Clerici is a man on the move (in practical terms into marriage and from Italy to Paris and back), and Vittorio Storaro's crafty camera moves with him. The film's signature technique is a sideways tracking shot whose back and forth motion imitates Clerici's own pacing between different situations and different definitions of normal. Trintignant gives Clerici a mincing, worried run; he is always in a stiff rush to hit his mark, where he then assumes practiced cool, fedora set just right.
Of course, when he is supposed to actually hit his mark, according to the plan he devised and the secret police approved, all that cool falls apart. (And Storaro, the master behind Apocolypse Now, first goes still and then, with a handheld camera, jumbled.) Partly it's because of a woman (arch beauty Dominique Sanda). Mostly, I suspect, it's because France (at least in 1938) is not Italy, and in Paris Clerici cannot find the normal in murder. Bertolucci describes the political differences architecturally: In Italy, the buildings overwhelm the people comically (an influence on Brazil?); in Paris, people dash in and out of shops, find the Eiffel Tower disappointing, and prance in a long chain that embraces a dance hall and finally Clerici.
The latter scene delights in ambiguity. Clerici's wife (Stefania Sandrelli), dressed in white crossed with black, dances teasingly with Sanda's cream-gowned Anna, while Clerici dances from and to that hatchet man (Gastone Moschin), who wants to remind him of his purpose. The beautiful women lead the dancers in a romping line that ends in a tightening spiral around Clerici. His face tenses further. He may follow the crowd, but he finds it suffocating.
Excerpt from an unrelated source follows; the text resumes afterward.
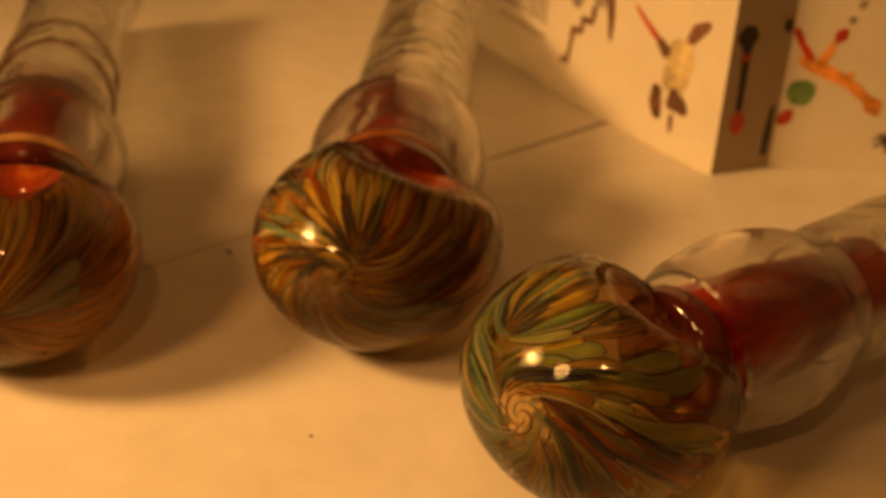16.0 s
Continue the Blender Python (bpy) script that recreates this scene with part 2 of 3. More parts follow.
PAPER = paper_material()
TABLE = plain("dark_table_wood", (0.05, 0.03, 0.02), 0.5)
COVER = plain("book_cover_cream", (0.63, 0.58, 0.49), 0.42, 0.06, 60)
# the spine's shade is put into its colour, darker than the covers
SPINE = plain("book_spine_shaded", (0.34, 0.26, 0.18), 0.45, 0.07, 60)
PAGES = plain("book_pages", (0.70, 0.66, 0.57), 0.8, 0.1, 300)
INK = plain("black_ink", (0.03, 0.022, 0.016), 0.5, 0.4, 500)
CLEAR = clear_glass("clear_glass", (0.97, 0.96, 0.93), 0.0, 0.10, 0.16)
STEM = clear_glass("thin_stem_glass", (0.97, 0.96, 0.93), 0.0, 0.24, 0.20)
RED = red_glass()
BOWL = bowl_glass()
TAN = plain("amber_tan_glass", (0.30, 0.15, 0.05), 0.08, 0.5, 150, 0.8)
AMBER = plain("amber_rim_glass", (0.20, 0.065, 0.012), 0.08, 0.4, 200, 0.8)
DIM = plain("dull_brown_glass", (0.17, 0.055, 0.014), 0.08, 0.5, 150, 0.8)
MAROON = plain("maroon_glass", (0.075, 0.009, 0.004), 0.06, 0.6, 160, 0.8)
COILS = [plain("coil_amber", (0.24, 0.12, 0.03), 0.15, 0.5, 300), plain("coil_brown", (0.12, 0.05, 0.015), 0.15, 0.5, 300), plain("coil_olive", (0.20, 0.20, 0.11), 0.15, 0.5, 300)]
THREAD = plain("brown_glass_thread", (0.065, 0.020, 0.006), 0.08, 0.4, 300, 0.8)
LEATHER = plain("dark_red_leather", (0.10, 0.012, 0.006), 0.5, 0.3, 250)

GOLD, MUST, ORANGE, BROWN = (0.80, 0.54, 0.10), (0.68, 0.46, 0.08), (0.70, 0.30, 0.05), (0.50, 0.24, 0.05)
OLIVE, TEAL, GREY, GREEN = (0.46, 0.42, 0.13), (0.13, 0.26, 0.20), (0.36, 0.38, 0.30), (0.20, 0.30, 0.07)
RUST = (0.55, 0.15, 0.03)
CORES = [
    swirl_glass("golden_core_glass", [GOLD, OLIVE, MUST, BROWN, GOLD, ORANGE, BROWN, RUST], 5.0, 0.9, 0.06, 0.10, 0.10, 3.1, (0.75, 0.32, 0.04), 0.40),
    swirl_glass("bronze_core_glass", [BROWN, OLIVE, MUST, BROWN, OLIVE, RUST], 3.5, 1.5, 0.75, 0.45, 0.25, 7.7, (0.58, 0.30, 0.05), 0.50),
    swirl_glass("amber_core_glass", [OLIVE, BROWN, MUST, OLIVE, GREEN], 3.5, 1.5, 0.85, 0.35, 0.25, 12.4, (0.50, 0.34, 0.07), 0.86),
]
SKIN = glass_skin()
DARKRIM, BLUERIM, UMBER = (0.060, 0.020, 0.006), (0.035, 0.035, 0.032), (0.30, 0.13, 0.03)
PALE, SEA = (0.62, 0.58, 0.32), (0.17, 0.31, 0.25)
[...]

Clerici's ostensible reason for this anxious lust for normality is his abuse, at 13, at the hands of his chauffeur, and his young self's reaction. But, in another crowd-buffeted scene at film's end, Bertolucci pulls Clerici's explanation out from under him. Yes, the boy was mistreated--even by fate--but by no means does it excuse what the adult has done, is doing. (All the acts of violence here look ugly and petty--glamorous they're not.) As with more recent films such as Gregg Araki's Mysterious Skin and Pedro Almodóvar's Bad Education, the question becomes: What comes after trauma (sexual or political)? How will you choose to live?
Early on, Clerici asks a blind man what a normal man is. "He loves people like himself," comes the response. But what Clerici loves and what he is are two different things. And perhaps that is the truth that resonates most in America in 2005, from this most appropriately timed rerelease.